Xstrata said it was investigating options for the project’s development as the feasibility process continued.
“This includes the potential to introduce an additional partner into the project where this represents value for our shareholders and the best outcome for all stakeholders including the Wandoan community and the state of Queensland,” Xstrata said.
“The project will require significant capital investment to establish new and port infrastructure. Wandoan is the largest coal development in Queensland and will be a critical factor in establishing the Surat Basin as Australia’s next major export thermal coal producing region.”
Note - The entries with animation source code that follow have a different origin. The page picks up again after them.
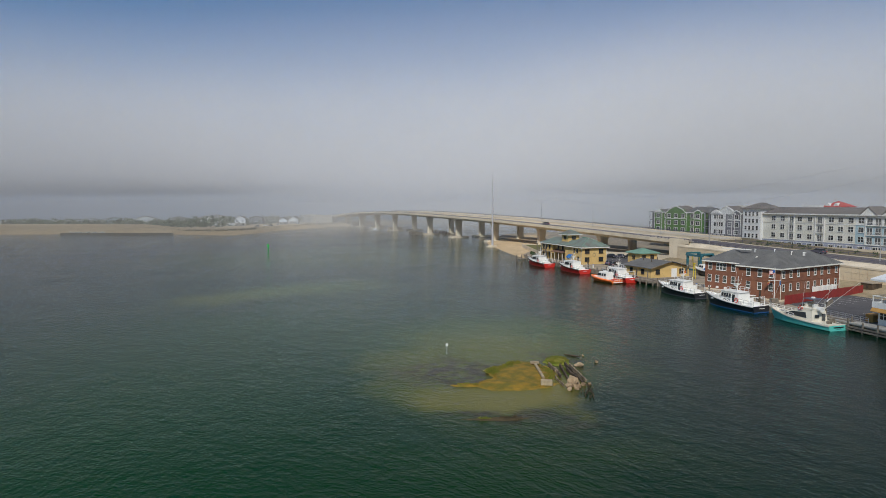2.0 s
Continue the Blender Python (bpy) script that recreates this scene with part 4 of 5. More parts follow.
def long_block():
    t = thing("apartment_block", APT.copy(), "long four-storey apartment block in cream, white and pale blue siding", "apartment building")
    E = 12.5
    S, D = -118.0, 17.0
    # wall sections: from, to, siding
    rows = [(3.6, -33.5, "cream"), (-33.5, -48.3, "siding_blue"), (-48.3, -55.0, "cream"), (-55.0, -69.5, "siding_blue"), (-69.5, -79, "siding_white"), (-79, -94, "siding_blue"), (-94, S, "cream")]
    for a, b, m in rows:
        part("wall", boxes((0, D, b, a, 3.1, 9.4 if m == "siding_blue" else E)), m, t)
        if m == "siding_blue":
            part("wall", boxes((0, D, b, a, 9.4, E)), "siding_white", t)
    part("base_wall", boxes((-0.06, D, S, 3.6, -1, 3.1)), "siding_slate", t, "slate blue ground storey")
    part("band", boxes((-0.14, 0.0, S, 3.6, 3.0, 3.2), (-0.1, 0.0, S, 3.6, 9.3, 9.45)), "white", t)
    part("eave", boxes((-0.75, -0.6, S - 0.5, 3.9, E - 0.1, E + 0.3)), "white", t)
    part("roof", loft(bmesh.new(), [[(-0.7, y, E + 0.05), (D + 0.7, y, E + 0.05), (D / 2 + 2, y, E + 2.5), (D / 2 - 2, y, E + 2.5)] for y in (S - 0.5, 3.9)]), "brown_shingle", t)
    pairs = [-1.3, -5.3, -12.6, -16.7, -24.9, -28.3, -31.9, -35.4, -46.6, -50.2, -53.6, -57.2, -67.6, -71.2, -74.6, -77.6, -81, -91.8, -96, -99.6, -107.5, -111, -114.6]
    stacks = [(-9.2, 2.2), (-20.6, 3.4), (-41.0, 8.2), (-62.4, 8.0), (-86.4, 8.0), (-103.5, 3.4)]
    for y in pairs:
        for z in (3.9, 7.0, 10.05):
            window(t, on_wall(0.0, y, z, "-x"), 1.7, 1.6, mull=2, trim=0.07)
        window(t, on_wall(-0.06, y, 0.7, "-x"), 1.75, 1.5, mull=2)
    for y, w in stacks:
        recess(t, y, w, 3.15, 3, None)
        window(t, on_wall(-0.06, y, 0.6, "-x"), min(w, 3.0), 1.7, mull=3)
    for y, w in ((-38.0, 5.2), (-45.5, 5.6), (-63.5, 6.2), (-87, 6.2)):
        g = part("gable", loft(bmesh.new(), [[(x, y - w / 2, E + 0.2), (x, y + w / 2, E + 0.2), (x, y, E + 2.55)] for x in (-0.72, 0.1)]), "white", t, "white boarded roof gable")
        part("gable_roof", loft(bmesh.new(), [[(x, y - w / 2 - 0.4, E + 0.15), (x, y, E + 2.75), (x, y + w / 2 + 0.4, E + 0.15), (x, y + w / 2 + 0.4, E + 0.32), (x, y, E + 2.95), (x, y - w / 2 - 0.4, E + 0.32)] for x in (-0.9, 6.0)]), "brown_shingle", g)
    for y, w in ((-10, 7), (-56, 5), (-72, 8)):
        part("roof_plant", boxes((7.5, 10, y - w / 2, y + w / 2, E + 2.4, E + 3.2)), "white", t)
    # corner tower
    part("wall", boxes((-1.2, 9, 3.6, 12.4, -1, 14.3)), "siding_white", t, "white boarded corner tower")
    part("roof", hip_roof(-1.2, 9, 3.6, 12.4, 14.3, 16.9, 0.7), "brown_shingle", t)
    for z in (3.2, 6.2, 9.0, 11.7):
        for y in (5.3, 7.2, 9.0, 10.8):
            window(t, on_wall(-1.2, y, z, "-x"), 0.95, 1.5)
    for z in (6.2, 9.0):
        window(t, on_wall(1.6, 3.6, z, "-y"), 0.9, 1.4)


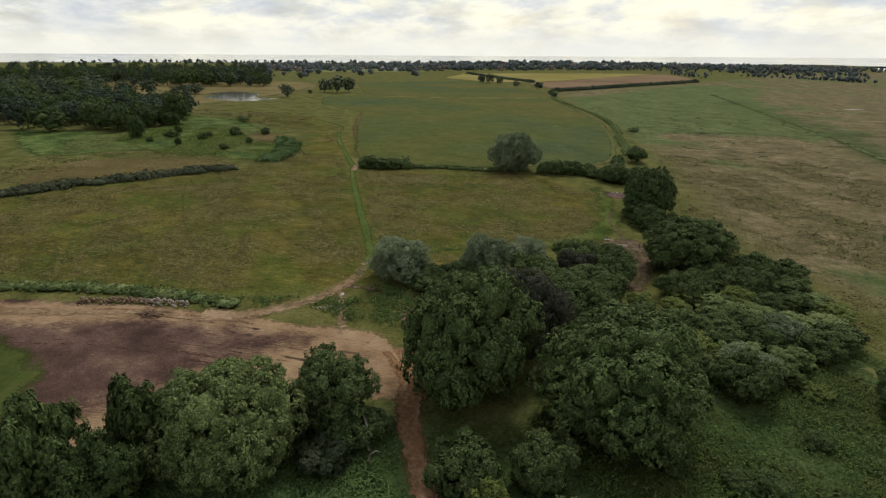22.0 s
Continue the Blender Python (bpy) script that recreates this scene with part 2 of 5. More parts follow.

The statement follows a report in the Wall Street Journal that Xstrata was close to approving construction of the $6 billion Wandoan project and had already appointed Macquarie Capital to assist the sale of a 20% stake.
The newspaper further reported that this sales process was enigmatically codenamed “Project Thatcher” and included offering offtake rights for up to 12.6 million tonnes of coal per annum.
Initial development of Wandoan is targeting 22Mtpa of product thermal coal while there are expansion plans to hit 63Mtpa and beyond – but this will be dependent on the availability of port and rail capacity.
While the giant open cut project has faced considerable resistance from farming interests and green groups, and was under a cloud of uncertainty during the drama around the doomed super profits tax in 2010, Xstrata said it remained committed to Wandoan.
“It is an important part of the company’s organic growth pipeline,” Xstrata said.
In August, Xstrata managing director Mick Davis said Wandoan could be in production by 2015 for at least a 30-year mine life.
The Wandoan project is a joint venture between Xstrata (75%) and its Japanese partners Itochu (12.5%) and Sumitomo (12.5%).